The High Court dismissed the challenge brought by R Kenghadaran, who named the Finance Minister and the government as defendants.

Justice Datuk Seri Mariana Yahya made her verdict in chambers, saying the court was bound by the decision of the Federal Court in the cases of Damansara MP Tony Pua and Loh Wai Kong, where it ruled that the right to travel abroad was not an absolute right.

The judge said in terms of the right to travel overseas, the High Court was tied to the apex court’s judgements in the two cases.

In the Loh case, the Federal Court ruled that the right to travel abroad is not absolute and this was upheld in Pua’s case, where he was also refused leave to appeal against the Immigration director-general’s instructions to ban him from travelling abroad.

Lawyer A Srimurugan confirmed today's decision, saying no order is made as to costs.

However, he has been instructed to appeal the decision.

Srimurugan appeared with Jeyaseelan Anthony and Dr Shamsher Singh Thind while senior federal counsel Natrah Idris appeared for the Finance Minister and the government.

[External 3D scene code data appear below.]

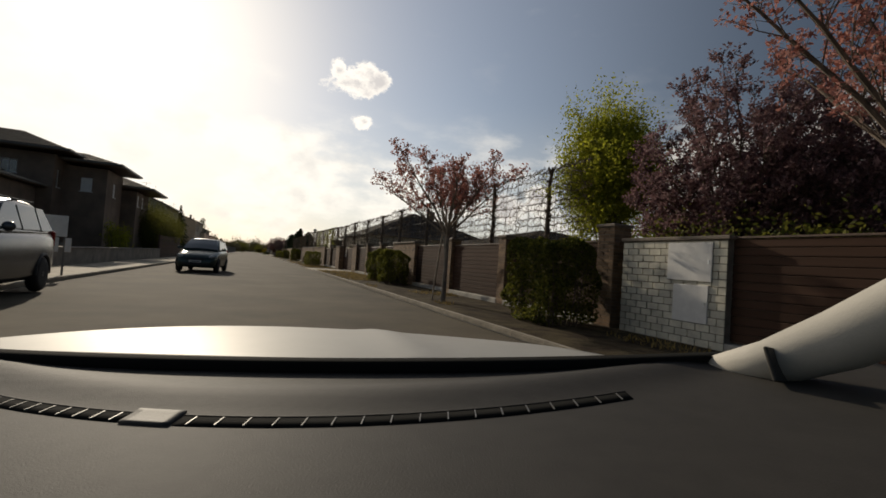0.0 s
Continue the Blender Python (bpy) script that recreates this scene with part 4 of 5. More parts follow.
def vase_tree(label, at, trunk_h, top, spread, leaf_mat, seed, radius=0.07, limbs=8, leaves=9, leaf_size=0.042, bark_mat=None):
    """A young cherry: limbs that rise and arch outwards from one fork, with leaf tufts along the outer twigs."""
    rng = random.Random(seed)
    t = thing("cherry_tree", label, "tree", at)
    bm = bm_new()
    tube(bm, [(0, 0, -0.1), (0.0, 0.0, 0.06), (0.03, 0.02, trunk_h * 0.5), (0.0, 0.0, trunk_h), (0.02, 0.0, trunk_h + 0.2)], [radius * 1.6, radius * 1.15, radius, radius * 0.95, radius * 0.5], 9)
    tufts = []
    for k in range(limbs):
        a = k * math.tau / limbs + rng.uniform(-0.25, 0.25)
        reach = spread * (rng.uniform(0.75, 1.0) if k % 3 else rng.uniform(0.25, 0.5))
        rise = (top - trunk_h) * rng.uniform(0.72, 1.0)
        u = Vector((math.cos(a), math.sin(a), 0))
        pts, rad = [], []
        for i in range(8):
            f = i / 7
            pts.append(Vector((0, 0, trunk_h - 0.1 * (k % 3))) + u * reach * f ** 0.9 + Vector((rng.gauss(0, 0.05) * f, rng.gauss(0, 0.05) * f, rise * f ** 0.85)))
            rad.append(radius * 0.5 * (1 - 0.85 * f) + 0.004)
        tube(bm, pts, rad, 6, cap=False)
        for i in range(2, 8):
            for j in range(3):
                d = (pts[i] - pts[i - 1]).normalized()
                side = Vector((rng.gauss(0, 1), rng.gauss(0, 1), rng.gauss(0, 0.5))).normalized()
                d = (d * 0.5 + side * 0.5 + Vector((0, 0, 0.22))).normalized()
                ln = spread * rng.uniform(0.16, 0.34) * (1.15 - 0.07 * i)
                mid = pts[i] + d * ln * 0.5 + Vector((rng.gauss(0, 0.03), rng.gauss(0, 0.03), 0))
                end = pts[i] + d * ln + Vector((rng.gauss(0, 0.05), rng.gauss(0, 0.05), 0.06))
                tube(bm, [pts[i], mid, end], [0.012, 0.009, 0.004], 4, cap=False)
                tufts += [mid.lerp(end, 0.4), end] if i > 2 else [end]
                for n in range(2):
                    e2 = mid + Vector((rng.gauss(0, 0.14), rng.gauss(0, 0.14), rng.uniform(0.0, 0.25))) * spread * 0.5
                    tube(bm, [mid, e2], [0.007, 0.003], 3, cap=False)
                    tufts.append(e2)
    part("trunk", bm, bark_mat or bark, t)
    verts, faces = [], []
    for p in tufts:
        for n in range(rng.randint(leaves // 2, leaves + leaves // 2)):
            leaf_cards(verts, faces, p + Vector((rng.gauss(0, 0.055), rng.gauss(0, 0.055), rng.gauss(0, 0.05))), leaf_size * rng.uniform(0.6, 1.35), rng)
    leaves_object("crown", verts, faces, leaf_mat, t)["kind"] = "stuff"
    return t


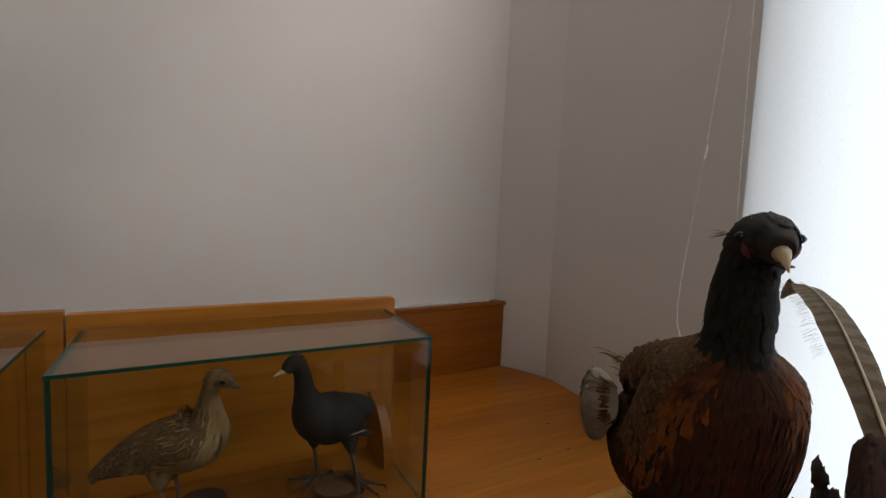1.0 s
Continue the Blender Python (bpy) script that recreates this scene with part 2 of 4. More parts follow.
M_BARK = mottled("bark", (0.018, 0.010, 0.007), (0.085, 0.045, 0.026), 55, 0.6, 1.0, 0.006)
M_CUT = mottled("cut_wood", (0.42, 0.2, 0.07), (0.6, 0.33, 0.14), 45, 0.6, 0.3)
M_DARKCUT = mottled("dark_cut_wood", (0.085, 0.04, 0.018), (0.18, 0.092, 0.045), 40, 0.6, 0.4)
M_DARKTOP = mottled("old_dark_wood", (0.035, 0.02, 0.014), (0.085, 0.05, 0.035), 50, 0.65, 0.4)
M_REDTOP = mottled("reddish_cut_wood", (0.085, 0.032, 0.012), (0.17, 0.072, 0.027), 45, 0.38, 0.3)
M_CHIP = mottled("chipboard", (0.13, 0.055, 0.018), (0.42, 0.20, 0.072), 110, 0.7, 0.5)


# ---- mesh helpers ----
def V(*a):
    return Vector(a)


def root_of(ob):
    while ob.parent:
        ob = ob.parent
    return ob


def part(name, me, mats, parent, label=""):
    """Links a bmesh or a mesh, given in world metres, as one object under a thing or a part."""
    if isinstance(me, bmesh.types.BMesh):
        bm, me = me, bpy.data.meshes.new(name)
        bm.to_mesh(me)
        bm.free()
    for m in mats if isinstance(mats, (list, tuple)) else [mats]:
        me.materials.append(m)
    me.transform(Matrix.Translation(-root_of(parent).location))
    ob = new(name, me)
    ob.parent = parent
    if label:
        ob["label"] = label
    return ob


def thing(name, at, label, category, group="", kind=""):
    ob = new(name)
    ob.empty_display_size = 0.05
    ob.location = at
    return tagged(ob, label, category, group, kind)


def solid(name, bm, mats, label, category="", group="", kind=""):
    me = bpy.data.meshes.new(name)
    bm.to_mesh(me)
    bm.free()
    for m in mats if isinstance(mats, (list, tuple)) else [mats]:
        me.materials.append(m)
    return tagged(new(name, me), label, category, group, kind)


def box(bm, a, b, bevel=0.0, mat=0):
    r = bmesh.ops.create_cube(bm, size=1)
    vs = r["verts"]
    bmesh.ops.scale(bm, vec=[abs(b[i] - a[i]) for i in range(3)], verts=vs)
    bmesh.ops.translate(bm, vec=[(a[i] + b[i]) / 2 for i in range(3)], verts=vs)
    fs = list({f for v in vs for f in v.link_faces})
    for f in fs:
        f.material_index = mat
    if bevel:
        es = list({e for v in vs for e in v.link_edges})
        bmesh.ops.bevel(bm, geom=es, offset=bevel, segments=2, affect="EDGES", profile=0.6)
    return bm


def boxed(a, b, bevel=0.002):
    return box(bmesh.new(), a, b, bevel)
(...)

It was reported that Kenghadaran, who was a former Hindraf leader and a detainee under the Internal Security Act, had named the Finance Minister and government as respondents in the suit he filed last August to challenge the imposition of the levy.

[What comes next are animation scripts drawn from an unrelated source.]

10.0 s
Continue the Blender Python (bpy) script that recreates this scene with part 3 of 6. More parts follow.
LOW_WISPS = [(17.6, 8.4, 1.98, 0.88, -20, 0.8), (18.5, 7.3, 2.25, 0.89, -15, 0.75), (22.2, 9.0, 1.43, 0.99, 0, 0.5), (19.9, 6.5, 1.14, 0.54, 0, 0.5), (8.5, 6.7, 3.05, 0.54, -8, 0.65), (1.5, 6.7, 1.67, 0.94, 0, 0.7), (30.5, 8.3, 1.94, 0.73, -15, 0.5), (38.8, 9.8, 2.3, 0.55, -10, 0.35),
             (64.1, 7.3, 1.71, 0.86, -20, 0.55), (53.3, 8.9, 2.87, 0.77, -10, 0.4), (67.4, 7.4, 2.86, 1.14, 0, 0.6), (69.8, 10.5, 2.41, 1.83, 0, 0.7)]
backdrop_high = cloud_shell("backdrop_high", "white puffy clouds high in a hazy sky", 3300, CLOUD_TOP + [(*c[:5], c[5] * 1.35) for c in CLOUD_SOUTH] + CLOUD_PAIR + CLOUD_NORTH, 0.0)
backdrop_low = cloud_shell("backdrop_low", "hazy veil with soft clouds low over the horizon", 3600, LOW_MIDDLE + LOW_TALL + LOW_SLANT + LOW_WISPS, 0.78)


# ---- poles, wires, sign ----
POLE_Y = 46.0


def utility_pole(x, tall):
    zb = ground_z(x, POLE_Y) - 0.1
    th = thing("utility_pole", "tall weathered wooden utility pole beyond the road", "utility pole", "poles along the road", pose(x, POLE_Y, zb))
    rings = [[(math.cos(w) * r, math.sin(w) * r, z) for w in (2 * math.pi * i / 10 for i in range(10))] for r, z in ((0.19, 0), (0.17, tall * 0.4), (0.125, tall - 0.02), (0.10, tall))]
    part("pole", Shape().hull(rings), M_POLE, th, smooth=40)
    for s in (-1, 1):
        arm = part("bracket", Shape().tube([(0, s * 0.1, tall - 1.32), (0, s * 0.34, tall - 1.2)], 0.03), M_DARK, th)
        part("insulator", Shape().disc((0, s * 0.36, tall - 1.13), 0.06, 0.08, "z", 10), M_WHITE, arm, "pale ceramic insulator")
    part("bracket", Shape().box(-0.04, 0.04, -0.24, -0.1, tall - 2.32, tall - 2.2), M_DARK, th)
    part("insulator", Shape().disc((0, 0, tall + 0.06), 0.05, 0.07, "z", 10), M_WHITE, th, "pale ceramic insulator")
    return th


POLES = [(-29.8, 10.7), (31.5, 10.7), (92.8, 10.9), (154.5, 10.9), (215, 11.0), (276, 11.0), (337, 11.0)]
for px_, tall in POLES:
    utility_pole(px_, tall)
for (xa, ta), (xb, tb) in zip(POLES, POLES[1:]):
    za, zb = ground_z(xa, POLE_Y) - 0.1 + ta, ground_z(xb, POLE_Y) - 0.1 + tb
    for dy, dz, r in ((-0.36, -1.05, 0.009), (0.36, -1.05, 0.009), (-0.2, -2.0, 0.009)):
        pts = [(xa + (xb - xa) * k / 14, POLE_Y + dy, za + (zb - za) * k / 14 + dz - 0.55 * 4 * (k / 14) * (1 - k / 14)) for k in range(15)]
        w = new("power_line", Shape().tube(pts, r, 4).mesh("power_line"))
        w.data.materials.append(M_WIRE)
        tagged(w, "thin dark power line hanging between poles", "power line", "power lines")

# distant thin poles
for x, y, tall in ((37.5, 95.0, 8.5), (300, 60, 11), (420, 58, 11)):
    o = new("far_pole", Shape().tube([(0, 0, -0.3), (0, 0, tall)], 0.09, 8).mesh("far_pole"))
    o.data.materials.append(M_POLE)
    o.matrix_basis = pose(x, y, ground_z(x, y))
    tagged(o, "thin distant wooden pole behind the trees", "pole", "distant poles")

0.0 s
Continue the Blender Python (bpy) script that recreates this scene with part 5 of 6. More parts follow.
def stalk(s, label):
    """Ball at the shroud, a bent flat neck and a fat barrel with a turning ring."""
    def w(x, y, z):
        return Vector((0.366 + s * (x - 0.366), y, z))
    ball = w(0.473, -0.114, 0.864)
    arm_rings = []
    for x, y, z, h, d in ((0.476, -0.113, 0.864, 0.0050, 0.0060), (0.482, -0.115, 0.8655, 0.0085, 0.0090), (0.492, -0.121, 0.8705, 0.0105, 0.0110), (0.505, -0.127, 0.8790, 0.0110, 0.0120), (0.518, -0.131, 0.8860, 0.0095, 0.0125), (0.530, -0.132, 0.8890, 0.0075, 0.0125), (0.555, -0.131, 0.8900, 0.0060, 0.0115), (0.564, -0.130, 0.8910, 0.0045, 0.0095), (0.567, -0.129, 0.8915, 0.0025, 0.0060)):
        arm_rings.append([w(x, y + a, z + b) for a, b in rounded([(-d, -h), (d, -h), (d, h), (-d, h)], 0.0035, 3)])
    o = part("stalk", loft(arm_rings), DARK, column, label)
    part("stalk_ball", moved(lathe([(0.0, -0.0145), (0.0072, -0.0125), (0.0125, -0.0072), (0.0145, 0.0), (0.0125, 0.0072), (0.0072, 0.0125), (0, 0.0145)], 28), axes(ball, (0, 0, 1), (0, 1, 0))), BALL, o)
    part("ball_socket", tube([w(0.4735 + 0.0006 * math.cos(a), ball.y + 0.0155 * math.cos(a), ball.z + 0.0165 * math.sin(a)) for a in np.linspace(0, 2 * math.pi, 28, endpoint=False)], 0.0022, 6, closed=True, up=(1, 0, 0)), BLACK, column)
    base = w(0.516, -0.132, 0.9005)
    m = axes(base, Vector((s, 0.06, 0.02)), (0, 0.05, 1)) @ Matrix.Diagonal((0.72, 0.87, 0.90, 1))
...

According to the Departure Levy (Rate of Departure Levy) Order 2019 gazetted by the federal government on July 31 last year, passengers flying in economy class to Asean destinations would have to pay a departure levy of RM8 and those flying to destinations beyond Asean would have to pay RM20.

Passengers flying on classes except economy to Asean destinations, meanwhile, would pay a departure levy of RM50 and those flying to destinations beyond Asean would pay RM150.

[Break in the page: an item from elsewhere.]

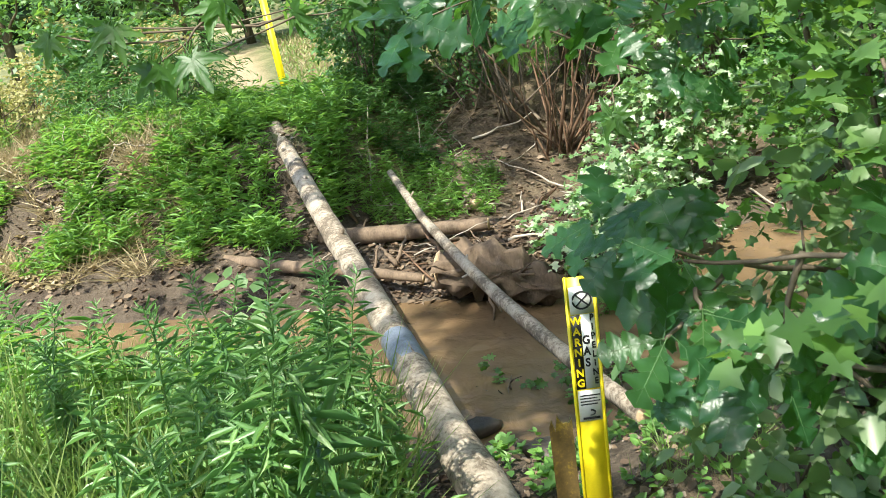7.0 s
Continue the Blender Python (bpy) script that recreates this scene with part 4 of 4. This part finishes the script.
# the oak sapling at the bank: low limbs with single dark glossy leaves, over the walk
oak = sapling("oak_sapling", 1.0, -0.95, 3.2, 0.035, 905, "young oak with large glossy lobed leaves over the walk")
TOP, SIDE = (1.03, -0.87, 2.3), (1.02, -0.9, 1.25)
branch(oak, (0.2, -0.45, 1.86), [(-0.281, -0.727, 1.746), (-0.16, -0.64, 1.775), (-0.25, -0.6, 1.84), (0.0, -0.5, 1.84), (-0.05, -0.55, 1.73)], 5, 0.11, 911, face=(-0.15, -0.7, 0.75), heel=TOP, thick=0.5)
branch(oak, (0.42, -0.8, 1.2), [(0.005, -1.067, 1.394), (0.047, -1.121, 1.259), (0.122, -0.969, 1.321), (0.117, -1.066, 1.276), (0.071, -0.882, 1.335), (-0.003, -0.85, 1.359), (0.095, -1.134, 1.192)], 5, 0.105, 912, face=(-0.3, -0.75, 0.6), heel=SIDE)
branch(oak, (0.8, -2.0, 1.55), [(0.45, -2.326, 1.638), (0.4, -2.2, 1.59), (0.52, -2.278, 1.504), (0.56, -2.18, 1.22), (0.45, -2.1, 1.7), (0.7, -2.4, 1.35), (0.62, -2.0, 1.0)], 6, 0.14, 913, face=(-0.3, -0.8, 0.5), heel=(1.02, -0.9, 1.6))
branch(oak, (0.75, -2.3, 1.2), [(0.511, -2.7, 1.249), (0.7, -2.65, 1.05), (0.85, -2.75, 1.3), (1.05, -2.6, 1.1), (0.6, -2.55, 0.85)], 6, 0.14, 914, face=(-0.1, -0.8, 0.55), heel=(1.01, -0.92, 1.0))
branch(oak, (1.15, -2.2, 1.0), [(1.3, -2.75, 1.05), (1.5, -2.7, 0.9), (1.2, -2.6, 0.75), (1.65, -2.75, 1.15), (1.4, -2.65, 1.3)], 6, 0.14, 915, face=(-0.1, -0.8, 0.55), heel=(1.0, -0.93, 0.8))
branch(oak, (0.55, -1.0, 1.35), [(0.36, -1.25, 1.372), (0.1, -0.98, 1.33), (0.25, -0.999, 1.12), (0.4, -1.15, 1.1), (0.5, -1.3, 1.25)], 5, 0.12, 916, face=(-0.2, -0.8, 0.6), heel=SIDE)
branch(oak, (0.6, -0.3, 1.75), [(0.175, -0.03, 1.6), (0.09, 0.0, 1.7), (0.333, 0.03, 1.56), (0.277, -0.14, 1.766), (0.45, 0.1, 1.65), (0.4, 0.0, 1.45), (0.6, 0.2, 1.5)], 6, 0.13, 917, face=(-0.1, -0.8, 0.55), heel=TOP, thick=0.5)

# a maple limb hanging over the bank
mp = sapling("maple_sapling", 1.35, 0.35, 3.4, 0.04, 906, "young maple with a long limb of pointed leaves over the creek")
branch(mp, (-0.45, 0.0, 1.82), [(-0.841, -0.321, 1.71), (-1.012, -0.293, 1.8), (-0.77, -0.283, 1.825), (-0.95, -0.25, 1.7), (-1.2, -0.2, 1.8), (-0.62, -0.15, 1.78), (-0.5, -0.05, 1.76)], 5, 0.16, 921, MAPLE, (-0.1, -0.85, 0.45), 0.6, 0.8, heel=(1.38, 0.43, 2.4), droop=0.9)
branch(mp, (0.4, 0.6, 1.75), [(0.0, 0.4, 1.62), (0.15, 0.5, 1.8), (-0.2, 0.45, 1.72), (0.3, 0.45, 1.5), (-0.1, 0.5, 1.55), (0.45, 0.5, 1.35), (0.2, 0.4, 1.3)], 6, 0.14, 922, MAPLE, (-0.1, -0.85, 0.45), 0.7, 1.0, heel=(1.38, 0.43, 2.1), droop=0.6)

# the bright small-leaved bush that leans round the marker
shrub(0.78, -0.5, 1.25, 0.46, 1900, 0.062, 940, "bright green small-leaved bush leaning on the marker", "leaf_lime", OVATE, 7, 0.15, (-0.05, -0.05), 16)
shrub(1.0, -1.3, 1.5, 0.5, 1800, 0.062, 941, "bright green small-leaved bush", "leaf_lime", OVATE, 7, 0.1)
shrub(0.45, -0.42, 0.5, 0.3, 420, 0.055, 944, "low lime green seedlings beside the marker", "leaf_lime", OVATE, 5, 0.0)
shrub(-1.32, 1.85, 1.15, 0.2, 70, 0.12, 945, "tall sprig of broad lime green leaves by the water", "leaf_lime", OVATE, 3, 0.3, (0, 0), 6)
shrub(-0.35, 2.75, 0.35, 0.25, 130, 0.06, 942, "maple seedling sprays over the water", "leaf_maple", LOBED, 4, 0.1)
shrub(0.35, 2.6, 0.5, 0.35, 260, 0.065, 943, "maple seedling sprays over the water", "leaf_maple", LOBED, 4, 0.1)


def clods(n, box_, keep, seed, size, label, name):
    r = np.random.default_rng(seed)
    p = scatter(n, r, box_, keep)
    bd = Builder()
    for q in p:
        k = 8
        v = norm(r.normal(size=(k, 3))) * r.uniform(0.6, 1.1, (k, 1))
        bm = bmesh.new()
        for c in v:
            bm.verts.new(c * np.array([1, 1, 0.6]) * size * r.uniform(0.4, 1.4))
        bmesh.ops.convex_hull(bm, input=bm.verts[:])
        bm.verts.index_update()
        co = np.array([c.co[:] for c in bm.verts]) + q
        bd.add(co, [[c.index for c in f.verts] for f in bm.faces if len(f.verts) == 3])
        bm.free()
    tagged(part(name, bd, M["stone"], smooth=False), label, "stones", kind="stuff")


def slab(x, y, z, size, rz, seed, label):
    """A flat water-worn stone with rounded edges."""
    r = np.random.default_rng(seed)
    th = thing("stone", x, y, z, label, "stone", rz=rz)
    bd = Builder()
    ring = [(1 + 0.12 * r.normal()) for _ in range(14)]
    rows = [(0.8, -0.5), (1.0, -0.1), (0.97, 0.3), (0.75, 0.5)]
    v = [(size[0] * q * ring[k] * math.cos(k * math.pi / 7), size[1] * q * ring[k] * math.sin(k * math.pi / 7), size[2] * h + 0.006 * r.normal()) for q, h in rows for k in range(14)]
    bd.add(v, [[a * 14 + k, a * 14 + (k + 1) % 14, (a + 1) * 14 + (k + 1) % 14, (a + 1) * 14 + k] for a in range(3) for k in range(14)])
    bd.f.append(np.arange(42, 56)[None])
    bd.f.append(np.arange(13, -1, -1)[None])
    part("body", bd, M["dark_stone"], th)
    return th


slab(-0.52, 2.2, -0.86, (0.14, 0.075, 0.09), 20, 990, "dark wet flat stone at the water edge")
slab(-0.12, 1.15, float(land(-0.12, 1.15)) + 0.02, (0.12, 0.08, 0.08), -30, 991, "brown stone lying in the mud")
slab(0.1, 1.45, float(land(0.1, 1.45)) + 0.01, (0.09, 0.07, 0.06), 50, 992, "brown stone lying in the mud")
clods(420, (-0.9, 1.1, -0.5, 2.2), lambda x, y: land(x, y) > WATER, 950, 0.03, "clods and stones on the near mud", "mud_clods")
clods(320, (-3.0, 1.4, 4.3, 6.4), lambda x, y: land(x, y) > WATER, 951, 0.035, "clods and bark lumps on the far mud", "far_clods")
rng = np.random.default_rng(960)
for k in range(30):
    x, y = rng.uniform(-1.9, 0.3), rng.uniform(4.35, 6.0)
    a, L = rng.uniform(0, 6.28), rng.uniform(0.15, 0.5)
    x2, y2 = x + L * math.cos(a), y + L * math.sin(a)
    stick((x, y, float(land(x, y)) + 0.03), (x2, y2, max(WATER, float(land(x2, y2))) + rng.uniform(0.01, 0.16)), rng.uniform(0.008, 0.03), 970 + k, "log_dark" if k % 3 else "cane", "broken driftwood piece by the stump", 0.02, "driftwood")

The levy was imposed last September.

Srimurugan, in his submissions last month, said Article 96, which was used in the imposition of the levy, can be unconstitutional if it violates the civil liberties of Malaysians as it deprives a person of his or her liberty partially and infringes fundamental rights.

“The phrase ‘personal liberty’ in Article 5(1) of the Federal Constitution should be read prismatically and liberally, it encompasses the right to travel abroad,” he said.

However, senior federal counsel Suzana Atan told the court that the right to travel abroad is not a constitutional right as the government could impose restrictions in the form of taxes.

She added that the Departure Levy Act 2019, which was gazetted in July last year after it was tabled in November 2018, is good law based on Article 96 of the Federal Constitution.